For building a schema manually, you can either create a new schema from scratch or you can load, extend and modify an existing schema as defined by parameter schema. The parameter schema can either be another Schema object, a Python dictionary containing valid schema information, a json string containing valid schema information or a file name or path to a json file containing valid schema information.

:param df: (optional) the Pandas dataframe to build the schema from or for. :param schema: (optional) a schema to initialize the Schema with. The parameter schema can either be another Schema object, a Python dictionary containing valid schema information, a json string containing valid schema information or a file name or path to a json file containing valid schema information. :param caching: The caching strategy to be used for the Cube. Default is CachingStrategy.LAZY. Please refer to the documentation of 'CachingStrategy' for more information.

validate(df)

Validates the schema against an existing Pandas dataframe.

If returned True, the schema is valid for the given Pandas dataframe and can be used to access its data. Otherwise, the schema is not valid and will or may lead to errors when accessing its data.

:param df: The Pandas dataframe to validate the schema against.

:return: Returns True if the schema is valid for the given Pandas dataframe, otherwise False.

infer_schema(exclude=None)

Infers a multidimensional schema from the Pandas dataframe of the Schema or another Pandas dataframe by analyzing the columns of the table and their contents.

This process can be time-consuming for large tables. For such cases, it is recommended to infer the schema only from a sample of the records by setting parameter 'sample_records' to True. By default, the schema is inferred from and validated against all records.

The inference process tries to identify the dimensions and their hierarchies of the cube as well as the measures of the cube. If no schema cannot be inferred, an exception is raised.

By default, string, datetime and boolean columns are assumed to be measure columns and numerical columns are assumed to be measures for cube computations. By default, all columns of the Pandas dataframe will be used to infer the schema. However, a subset of columns can be specified to infer the schema from. The subset needs to contain at least two columns, one for a single dimensions and one for a single measures.

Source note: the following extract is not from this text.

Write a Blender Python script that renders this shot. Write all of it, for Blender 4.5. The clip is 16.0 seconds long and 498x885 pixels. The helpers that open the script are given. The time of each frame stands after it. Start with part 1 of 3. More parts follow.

For more complex tables it is possible or even likely that the resulting schema does not match your expectations or requirements. For such cases, you will need to build your schema manually. Please refer the documentation for further details on how to build a schema manually.

:param exclude: (optional) a list of either column names or ordinal column ids to exclude when inferring the schema.

:return: Returns the inferred schema.

from_dict(dictionary) classmethod

Creates a new schema from a dictionary containing schema information for a Cube. Please refer to the documentation for further details on valid schema definitions.

:param dictionary: The dictionary containing the schema information. :return: Returns a new schema object. :exception: Raises an exception if the schema information is not valid or incomplete.

from_json(json_string) classmethod

Creates a new schema from a json string containing schema information for a Cube. If the json string is not valid and does refer to a file that contains a valid schema in json format, an exception is raised. Please refer to the documentation for further details on valid schema definitions.

:param json_string: The json string containing the schema information. :return: Returns a new schema object. :exception: Raises an exception if the schema information is not valid or incomplete.

to_dict()

Converts the schema into a dictionary containing schema information for an Cube.

:return: Returns a dictionary containing the schema information.

to_json()

Converts the schema into a dictionary containing schema information for an Cube.

:return: Returns a dictionary containing the schema information.

save_as_json(file_name)

Saves the schema as a json file.

:param file_name: The name of the file to save the schema to.

__len__()

Returns the number of dimensions of the schema.